Records with scene code:
------------------------------------------------------------------------

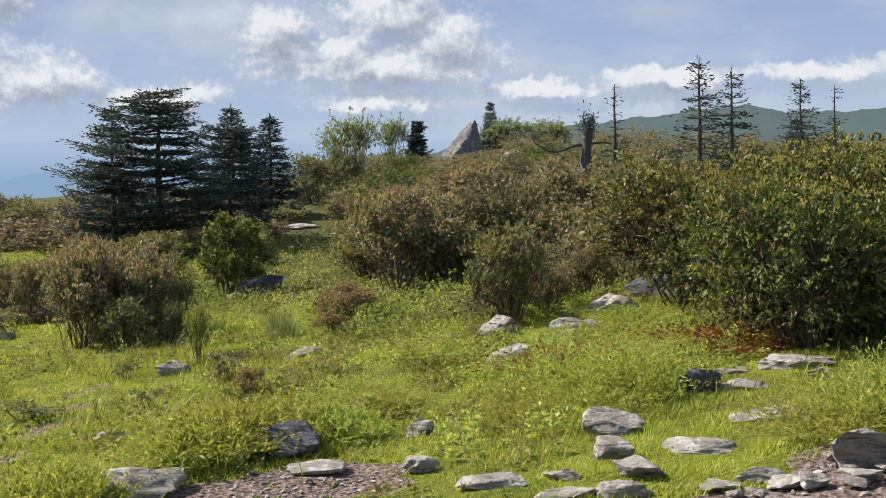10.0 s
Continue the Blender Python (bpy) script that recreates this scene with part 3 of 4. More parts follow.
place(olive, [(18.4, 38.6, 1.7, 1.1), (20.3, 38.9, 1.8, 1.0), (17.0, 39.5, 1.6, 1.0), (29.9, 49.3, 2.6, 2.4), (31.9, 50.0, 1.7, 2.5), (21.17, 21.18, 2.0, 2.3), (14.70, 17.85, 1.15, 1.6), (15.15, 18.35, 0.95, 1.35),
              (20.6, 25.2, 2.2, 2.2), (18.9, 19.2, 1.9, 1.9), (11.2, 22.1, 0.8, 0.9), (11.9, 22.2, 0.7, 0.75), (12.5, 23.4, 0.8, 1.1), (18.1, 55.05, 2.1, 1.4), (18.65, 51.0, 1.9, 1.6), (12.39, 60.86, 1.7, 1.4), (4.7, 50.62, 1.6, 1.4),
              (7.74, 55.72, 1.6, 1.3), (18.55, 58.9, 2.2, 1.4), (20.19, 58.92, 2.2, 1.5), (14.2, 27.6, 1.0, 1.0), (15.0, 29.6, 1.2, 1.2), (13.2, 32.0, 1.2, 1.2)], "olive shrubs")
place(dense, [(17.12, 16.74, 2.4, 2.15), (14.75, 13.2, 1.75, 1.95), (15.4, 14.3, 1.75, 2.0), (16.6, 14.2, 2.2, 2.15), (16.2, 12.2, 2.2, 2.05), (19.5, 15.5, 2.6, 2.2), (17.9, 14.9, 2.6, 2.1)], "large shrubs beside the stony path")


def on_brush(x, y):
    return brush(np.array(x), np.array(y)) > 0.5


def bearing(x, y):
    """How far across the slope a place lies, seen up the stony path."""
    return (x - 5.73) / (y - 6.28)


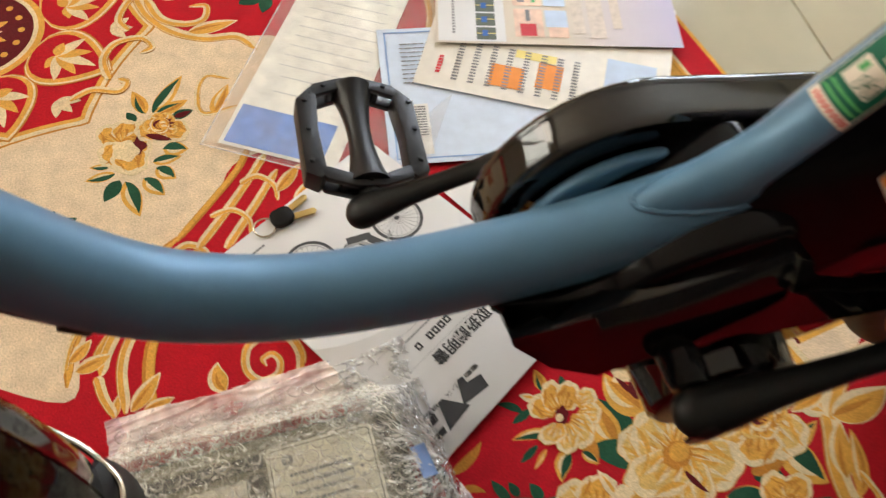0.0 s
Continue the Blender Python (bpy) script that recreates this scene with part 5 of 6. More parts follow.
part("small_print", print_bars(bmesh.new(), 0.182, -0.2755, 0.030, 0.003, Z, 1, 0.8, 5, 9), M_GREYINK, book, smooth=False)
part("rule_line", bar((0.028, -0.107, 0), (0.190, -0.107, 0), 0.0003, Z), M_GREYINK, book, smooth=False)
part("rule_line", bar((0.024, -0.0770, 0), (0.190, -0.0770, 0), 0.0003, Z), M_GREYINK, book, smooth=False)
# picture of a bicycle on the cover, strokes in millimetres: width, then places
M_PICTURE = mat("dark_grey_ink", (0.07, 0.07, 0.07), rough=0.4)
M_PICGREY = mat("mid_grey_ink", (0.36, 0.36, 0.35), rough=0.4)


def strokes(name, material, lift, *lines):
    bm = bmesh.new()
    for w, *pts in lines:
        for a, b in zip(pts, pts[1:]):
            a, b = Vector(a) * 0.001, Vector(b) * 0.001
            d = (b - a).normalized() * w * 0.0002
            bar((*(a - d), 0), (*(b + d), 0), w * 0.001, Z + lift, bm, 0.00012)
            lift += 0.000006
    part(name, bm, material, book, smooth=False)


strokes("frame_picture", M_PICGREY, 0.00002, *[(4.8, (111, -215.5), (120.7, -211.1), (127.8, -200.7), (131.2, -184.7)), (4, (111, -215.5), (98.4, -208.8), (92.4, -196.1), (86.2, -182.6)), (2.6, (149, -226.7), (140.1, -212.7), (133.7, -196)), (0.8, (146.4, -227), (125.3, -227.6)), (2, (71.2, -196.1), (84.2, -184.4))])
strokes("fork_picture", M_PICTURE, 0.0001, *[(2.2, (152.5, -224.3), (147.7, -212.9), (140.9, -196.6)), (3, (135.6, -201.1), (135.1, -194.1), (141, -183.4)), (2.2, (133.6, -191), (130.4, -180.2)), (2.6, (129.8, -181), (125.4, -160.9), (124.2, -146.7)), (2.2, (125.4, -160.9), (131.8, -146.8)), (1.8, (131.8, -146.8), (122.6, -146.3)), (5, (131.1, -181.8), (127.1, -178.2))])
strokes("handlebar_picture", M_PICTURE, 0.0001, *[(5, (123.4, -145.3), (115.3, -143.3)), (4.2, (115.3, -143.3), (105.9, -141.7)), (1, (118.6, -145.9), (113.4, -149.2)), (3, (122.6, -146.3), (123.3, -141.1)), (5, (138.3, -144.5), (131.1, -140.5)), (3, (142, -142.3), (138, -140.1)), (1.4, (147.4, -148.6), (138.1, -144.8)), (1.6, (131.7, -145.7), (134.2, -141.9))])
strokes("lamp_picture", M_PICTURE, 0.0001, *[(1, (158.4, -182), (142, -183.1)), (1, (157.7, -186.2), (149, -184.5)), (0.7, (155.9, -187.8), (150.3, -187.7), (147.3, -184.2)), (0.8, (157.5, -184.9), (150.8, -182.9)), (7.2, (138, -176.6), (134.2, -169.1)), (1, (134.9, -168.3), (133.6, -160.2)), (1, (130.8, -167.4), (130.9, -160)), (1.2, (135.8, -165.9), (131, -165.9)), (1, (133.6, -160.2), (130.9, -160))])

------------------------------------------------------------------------

Objective:
Omit the pictures. Output every record above word for word.

Response to the task:
10.0 s
Continue the Blender Python (bpy) script that recreates this scene with part 3 of 4. More parts follow.
place(olive, [(18.4, 38.6, 1.7, 1.1), (20.3, 38.9, 1.8, 1.0), (17.0, 39.5, 1.6, 1.0), (29.9, 49.3, 2.6, 2.4), (31.9, 50.0, 1.7, 2.5), (21.17, 21.18, 2.0, 2.3), (14.70, 17.85, 1.15, 1.6), (15.15, 18.35, 0.95, 1.35),
              (20.6, 25.2, 2.2, 2.2), (18.9, 19.2, 1.9, 1.9), (11.2, 22.1, 0.8, 0.9), (11.9, 22.2, 0.7, 0.75), (12.5, 23.4, 0.8, 1.1), (18.1, 55.05, 2.1, 1.4), (18.65, 51.0, 1.9, 1.6), (12.39, 60.86, 1.7, 1.4), (4.7, 50.62, 1.6, 1.4),
              (7.74, 55.72, 1.6, 1.3), (18.55, 58.9, 2.2, 1.4), (20.19, 58.92, 2.2, 1.5), (14.2, 27.6, 1.0, 1.0), (15.0, 29.6, 1.2, 1.2), (13.2, 32.0, 1.2, 1.2)], "olive shrubs")
place(dense, [(17.12, 16.74, 2.4, 2.15), (14.75, 13.2, 1.75, 1.95), (15.4, 14.3, 1.75, 2.0), (16.6, 14.2, 2.2, 2.15), (16.2, 12.2, 2.2, 2.05), (19.5, 15.5, 2.6, 2.2), (17.9, 14.9, 2.6, 2.1)], "large shrubs beside the stony path")


def on_brush(x, y):
    return brush(np.array(x), np.array(y)) > 0.5


def bearing(x, y):
    """How far across the slope a place lies, seen up the stony path."""
    return (x - 5.73) / (y - 6.28)


0.0 s
Continue the Blender Python (bpy) script that recreates this scene with part 5 of 6. More parts follow.
part("small_print", print_bars(bmesh.new(), 0.182, -0.2755, 0.030, 0.003, Z, 1, 0.8, 5, 9), M_GREYINK, book, smooth=False)
part("rule_line", bar((0.028, -0.107, 0), (0.190, -0.107, 0), 0.0003, Z), M_GREYINK, book, smooth=False)
part("rule_line", bar((0.024, -0.0770, 0), (0.190, -0.0770, 0), 0.0003, Z), M_GREYINK, book, smooth=False)
# picture of a bicycle on the cover, strokes in millimetres: width, then places
M_PICTURE = mat("dark_grey_ink", (0.07, 0.07, 0.07), rough=0.4)
M_PICGREY = mat("mid_grey_ink", (0.36, 0.36, 0.35), rough=0.4)


def strokes(name, material, lift, *lines):
    bm = bmesh.new()
    for w, *pts in lines:
        for a, b in zip(pts, pts[1:]):
            a, b = Vector(a) * 0.001, Vector(b) * 0.001
            d = (b - a).normalized() * w * 0.0002
            bar((*(a - d), 0), (*(b + d), 0), w * 0.001, Z + lift, bm, 0.00012)
            lift += 0.000006
    part(name, bm, material, book, smooth=False)


strokes("frame_picture", M_PICGREY, 0.00002, *[(4.8, (111, -215.5), (120.7, -211.1), (127.8, -200.7), (131.2, -184.7)), (4, (111, -215.5), (98.4, -208.8), (92.4, -196.1), (86.2, -182.6)), (2.6, (149, -226.7), (140.1, -212.7), (133.7, -196)), (0.8, (146.4, -227), (125.3, -227.6)), (2, (71.2, -196.1), (84.2, -184.4))])
strokes("fork_picture", M_PICTURE, 0.0001, *[(2.2, (152.5, -224.3), (147.7, -212.9), (140.9, -196.6)), (3, (135.6, -201.1), (135.1, -194.1), (141, -183.4)), (2.2, (133.6, -191), (130.4, -180.2)), (2.6, (129.8, -181), (125.4, -160.9), (124.2, -146.7)), (2.2, (125.4, -160.9), (131.8, -146.8)), (1.8, (131.8, -146.8), (122.6, -146.3)), (5, (131.1, -181.8), (127.1, -178.2))])
strokes("handlebar_picture", M_PICTURE, 0.0001, *[(5, (123.4, -145.3), (115.3, -143.3)), (4.2, (115.3, -143.3), (105.9, -141.7)), (1, (118.6, -145.9), (113.4, -149.2)), (3, (122.6, -146.3), (123.3, -141.1)), (5, (138.3, -144.5), (131.1, -140.5)), (3, (142, -142.3), (138, -140.1)), (1.4, (147.4, -148.6), (138.1, -144.8)), (1.6, (131.7, -145.7), (134.2, -141.9))])
strokes("lamp_picture", M_PICTURE, 0.0001, *[(1, (158.4, -182), (142, -183.1)), (1, (157.7, -186.2), (149, -184.5)), (0.7, (155.9, -187.8), (150.3, -187.7), (147.3, -184.2)), (0.8, (157.5, -184.9), (150.8, -182.9)), (7.2, (138, -176.6), (134.2, -169.1)), (1, (134.9, -168.3), (133.6, -160.2)), (1, (130.8, -167.4), (130.9, -160)), (1.2, (135.8, -165.9), (131, -165.9)), (1, (133.6, -160.2), (130.9, -160))])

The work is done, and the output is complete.